E-waste management touches a wide range of stakeholders, from employees and customers to regulators, investors, and local communities. How you engage these groups on e-waste issues shapes both your program’s effectiveness and your organisation’s reputation. Getting stakeholder engagement right means understanding what each group cares about and communicating in ways that build trust and drive action.
Identifying Your Stakeholders
The first step is mapping who has a stake in your e-waste practices. Internal stakeholders include employees who generate e-waste, IT teams who manage equipment lifecycles, procurement teams who make purchasing decisions, and leadership who set strategy and allocate resources.
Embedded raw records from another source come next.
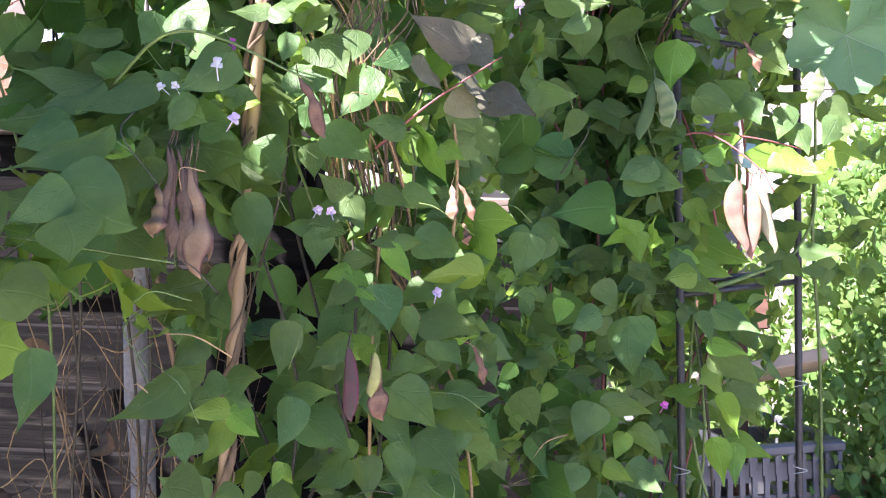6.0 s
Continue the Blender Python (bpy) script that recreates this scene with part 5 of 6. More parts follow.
set_leaf(V_N, 'b', (0.033, 1.201, 1.683), (-0.004, 1.183, 1.657), 0.60, -10)
set_leaf(V_N, 'y', (-0.027, 1.223, 1.704), (-0.023, 1.199, 1.633), 0.85, 65)
set_leaf(V_N, 'b', (-0.096, 1.257, 1.707), (-0.055, 1.244, 1.695), 1.03, 3)
set_leaf(V_N, 'b', (0.125, 1.154, 1.513), (0.162, 1.135, 1.473), 0.69, 10)
set_leaf(V_N, 'b', (0.111, 1.151, 1.489), (0.070, 1.133, 1.469), 0.77, -11)
set_leaf(V_N, 'b', (-0.119, 1.153, 1.879), (-0.139, 1.134, 1.829), 0.69, 11)
set_leaf(V_N, 'b', (-0.013, 1.314, 1.923), (-0.048, 1.293, 1.874), 0.77, -9)
set_leaf(V_N, 'b', (-0.093, 1.006, 1.800), (-0.109, 0.991, 1.758), 0.69, 13)
set_leaf(V_N, 'b', (-0.143, 0.903, 1.652), (-0.150, 0.888, 1.613), 0.77, 1)
set_leaf(V_N, 'b', (0.004, 1.501, 2.020), (-0.020, 1.477, 1.951), 0.77, 12)
set_leaf(V_N, 'b', (0.043, 1.371, 1.744), (-0.016, 1.347, 1.721), 0.69, 5)
set_leaf(V_N, 'b', (0.031, 1.151, 1.395), (0.057, 1.134, 1.355), 0.86, 12)
set_leaf(V_N, 'b', (0.063, 1.306, 1.332), (0.108, 1.288, 1.311), 0.86, 4)
set_leaf(V_N, 'b', (-0.192, 1.055, 1.512), (-0.190, 1.039, 1.469), 0.86, 4)
set_leaf(V_N, 'b', (0.036, 1.221, 1.436), (0.018, 1.201, 1.387), 0.77, -2)
set_leaf(V_N, 'b', (0.003, 1.177, 1.664), (0.087, 1.143, 1.605), 0.85, 41)
set_leaf(V_N, 'b', (-0.009, 1.114, 1.530), (0.033, 1.088, 1.468), 0.86, 1)
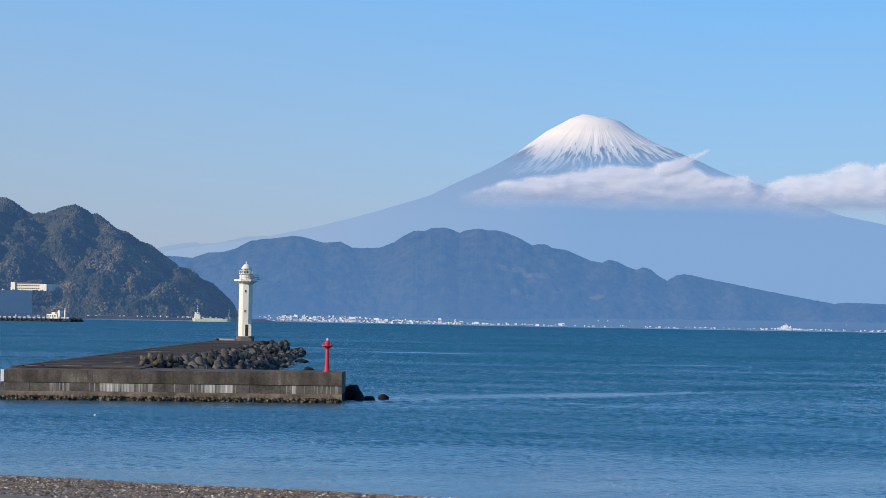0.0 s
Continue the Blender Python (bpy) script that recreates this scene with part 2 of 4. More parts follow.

External stakeholders include customers who may care about your environmental practices, investors who assess ESG performance, regulators who enforce compliance, processing partners who handle your equipment, and communities near your facilities or processing sites.
Each group has different interests, different levels of influence, and different communication preferences. A one-size-fits-all approach rarely works.
Engaging Internal Stakeholders
Internal engagement starts with leadership. Without executive support, e-waste programs struggle to secure resources and institutional priority. Frame your engagement with leaders around business outcomes: cost management, risk reduction, regulatory compliance, and strategic value from sustainability credentials.
IT and procurement teams need practical engagement. They want to know how e-waste policies affect their day-to-day work, what changes they need to make, and what support is available. Involve these teams early in program design so they can flag operational constraints and contribute solutions.
Broader employee engagement focuses on awareness and participation. People need to know what the program is, why it exists, and what they need to do. Keep messages simple, make participation easy, and celebrate collective achievements.
Engaging Customers and Clients
Business customers are increasingly asking about their suppliers’ environmental practices. Being able to provide clear, documented evidence of responsible e-waste management can be a competitive advantage in tender processes and client retention conversations.
Consumer-facing organisations can engage customers through transparency about their practices, invitations to participate in collection programs for personal devices, and honest communication about environmental goals and progress. Authenticity is essential. Customers are sophisticated enough to distinguish genuine commitment from marketing exercises.
Investor and Analyst Engagement
Investors evaluating ESG performance want structured, comparable data. Engage this audience through your annual sustainability report, ESG disclosures, and responses to frameworks like the CDP (formerly Carbon Disclosure Project). E-waste data provides specific, measurable metrics that strengthen your overall ESG narrative.
Be prepared to answer detailed questions about methodology, data sources, and verification processes. Investors who take ESG seriously will probe beyond headline numbers to understand the rigour behind your reporting.
Regulatory Engagement
Proactive engagement with regulators builds goodwill and helps you anticipate regulatory changes. In Victoria, EPA Victoria oversees e-waste management, and maintaining a constructive relationship with the relevant regulatory bodies positions your organisation as a responsible operator.
This does not mean lobbying or attempting to influence regulation. It means being transparent about your practices, responsive to regulatory inquiries, and willing to participate in industry consultations when new policies are being developed. Organisations that engage constructively with regulators are better positioned to understand and adapt to changing requirements.
Community Engagement
If your organisation operates processing facilities or generates significant volumes of e-waste, community engagement is important. Local residents have legitimate interests in how electronic waste is handled in their area, particularly regarding environmental protection and amenity impacts.
Open communication about your processes, environmental monitoring results, and any incidents builds community trust. Some organisations go further by offering community e-waste collection events, supporting local environmental initiatives, or providing educational resources about responsible electronics disposal.
Creating Feedback Loops
Effective stakeholder engagement is bidirectional. It is not just about communicating your achievements outward but also about listening to stakeholder concerns, questions, and suggestions and incorporating that feedback into program improvement.
Formal feedback mechanisms like surveys, stakeholder forums, and designated contact points ensure that concerns reach the right people. Informal feedback through sustainability champions, customer interactions, and employee conversations often provides equally valuable insights.
For more on connecting stakeholder engagement with broader sustainability frameworks, see our guide on corporate sustainability and responsible e-waste management.
Measuring Engagement Effectiveness
Track engagement outcomes rather than just activities. The goal is not to hold a certain number of meetings or send a certain number of communications but to achieve specific results: higher employee participation, stronger investor confidence, satisfied regulators, and trusted community relationships. Review your engagement approach periodically and adjust based on what the data tells you about what is working and what is not.